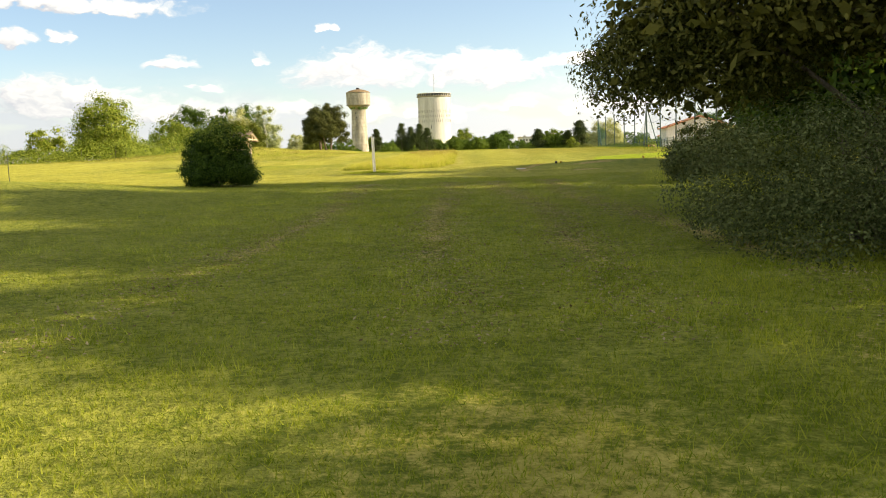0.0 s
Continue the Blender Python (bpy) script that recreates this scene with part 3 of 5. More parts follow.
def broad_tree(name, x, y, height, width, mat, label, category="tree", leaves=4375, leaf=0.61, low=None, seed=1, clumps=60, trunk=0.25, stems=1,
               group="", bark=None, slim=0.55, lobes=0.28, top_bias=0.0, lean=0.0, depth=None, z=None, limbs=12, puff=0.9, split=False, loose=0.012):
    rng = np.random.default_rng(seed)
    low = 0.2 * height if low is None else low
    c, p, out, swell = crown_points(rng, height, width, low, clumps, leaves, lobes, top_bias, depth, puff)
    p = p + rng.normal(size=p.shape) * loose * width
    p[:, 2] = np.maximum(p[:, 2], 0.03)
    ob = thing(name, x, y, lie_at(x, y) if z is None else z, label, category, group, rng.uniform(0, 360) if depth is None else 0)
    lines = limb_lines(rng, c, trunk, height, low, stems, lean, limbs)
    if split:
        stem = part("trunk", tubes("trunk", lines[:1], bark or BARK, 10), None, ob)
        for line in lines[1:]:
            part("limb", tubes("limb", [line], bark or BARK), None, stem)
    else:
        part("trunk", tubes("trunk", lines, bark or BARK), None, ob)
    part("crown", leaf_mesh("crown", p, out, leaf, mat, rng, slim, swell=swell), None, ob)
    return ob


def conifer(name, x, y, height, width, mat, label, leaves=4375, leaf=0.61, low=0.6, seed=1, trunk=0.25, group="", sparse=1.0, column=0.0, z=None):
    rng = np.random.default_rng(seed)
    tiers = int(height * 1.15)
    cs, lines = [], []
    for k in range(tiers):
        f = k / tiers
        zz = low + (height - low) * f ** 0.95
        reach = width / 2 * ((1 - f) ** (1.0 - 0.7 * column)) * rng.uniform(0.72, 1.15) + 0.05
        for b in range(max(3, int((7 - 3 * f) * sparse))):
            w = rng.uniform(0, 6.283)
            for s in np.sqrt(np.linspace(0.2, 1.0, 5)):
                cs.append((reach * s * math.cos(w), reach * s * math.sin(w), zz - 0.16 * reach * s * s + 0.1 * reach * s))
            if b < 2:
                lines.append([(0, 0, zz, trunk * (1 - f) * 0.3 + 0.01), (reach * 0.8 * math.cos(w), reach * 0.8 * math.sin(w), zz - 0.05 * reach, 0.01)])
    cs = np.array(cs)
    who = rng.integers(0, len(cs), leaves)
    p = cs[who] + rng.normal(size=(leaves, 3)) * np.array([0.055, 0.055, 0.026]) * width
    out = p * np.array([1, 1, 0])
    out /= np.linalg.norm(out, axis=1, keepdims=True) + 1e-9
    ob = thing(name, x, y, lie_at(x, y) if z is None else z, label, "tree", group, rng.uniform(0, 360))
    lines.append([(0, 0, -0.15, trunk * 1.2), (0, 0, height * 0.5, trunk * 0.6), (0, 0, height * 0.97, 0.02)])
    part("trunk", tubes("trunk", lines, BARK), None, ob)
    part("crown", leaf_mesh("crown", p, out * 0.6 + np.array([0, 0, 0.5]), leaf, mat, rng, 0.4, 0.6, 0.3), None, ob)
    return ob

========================

◆ **The task**
The data should be printed again unchanged; leave its pictures out.

◆ **Output for this exercise**
0.0 s
Continue the Blender Python (bpy) script that recreates this scene with part 3 of 5. More parts follow.
def broad_tree(name, x, y, height, width, mat, label, category="tree", leaves=4375, leaf=0.61, low=None, seed=1, clumps=60, trunk=0.25, stems=1,
               group="", bark=None, slim=0.55, lobes=0.28, top_bias=0.0, lean=0.0, depth=None, z=None, limbs=12, puff=0.9, split=False, loose=0.012):
    rng = np.random.default_rng(seed)
    low = 0.2 * height if low is None else low
    c, p, out, swell = crown_points(rng, height, width, low, clumps, leaves, lobes, top_bias, depth, puff)
    p = p + rng.normal(size=p.shape) * loose * width
    p[:, 2] = np.maximum(p[:, 2], 0.03)
    ob = thing(name, x, y, lie_at(x, y) if z is None else z, label, category, group, rng.uniform(0, 360) if depth is None else 0)
    lines = limb_lines(rng, c, trunk, height, low, stems, lean, limbs)
    if split:
        stem = part("trunk", tubes("trunk", lines[:1], bark or BARK, 10), None, ob)
        for line in lines[1:]:
            part("limb", tubes("limb", [line], bark or BARK), None, stem)
    else:
        part("trunk", tubes("trunk", lines, bark or BARK), None, ob)
    part("crown", leaf_mesh("crown", p, out, leaf, mat, rng, slim, swell=swell), None, ob)
    return ob


def conifer(name, x, y, height, width, mat, label, leaves=4375, leaf=0.61, low=0.6, seed=1, trunk=0.25, group="", sparse=1.0, column=0.0, z=None):
    rng = np.random.default_rng(seed)
    tiers = int(height * 1.15)
    cs, lines = [], []
    for k in range(tiers):
        f = k / tiers
        zz = low + (height - low) * f ** 0.95
        reach = width / 2 * ((1 - f) ** (1.0 - 0.7 * column)) * rng.uniform(0.72, 1.15) + 0.05
        for b in range(max(3, int((7 - 3 * f) * sparse))):
            w = rng.uniform(0, 6.283)
            for s in np.sqrt(np.linspace(0.2, 1.0, 5)):
                cs.append((reach * s * math.cos(w), reach * s * math.sin(w), zz - 0.16 * reach * s * s + 0.1 * reach * s))
            if b < 2:
                lines.append([(0, 0, zz, trunk * (1 - f) * 0.3 + 0.01), (reach * 0.8 * math.cos(w), reach * 0.8 * math.sin(w), zz - 0.05 * reach, 0.01)])
    cs = np.array(cs)
    who = rng.integers(0, len(cs), leaves)
    p = cs[who] + rng.normal(size=(leaves, 3)) * np.array([0.055, 0.055, 0.026]) * width
    out = p * np.array([1, 1, 0])
    out /= np.linalg.norm(out, axis=1, keepdims=True) + 1e-9
    ob = thing(name, x, y, lie_at(x, y) if z is None else z, label, "tree", group, rng.uniform(0, 360))
    lines.append([(0, 0, -0.15, trunk * 1.2), (0, 0, height * 0.5, trunk * 0.6), (0, 0, height * 0.97, 0.02)])
    part("trunk", tubes("trunk", lines, BARK), None, ob)
    part("crown", leaf_mesh("crown", p, out * 0.6 + np.array([0, 0, 0.5]), leaf, mat, rng, 0.4, 0.6, 0.3), None, ob)
    return ob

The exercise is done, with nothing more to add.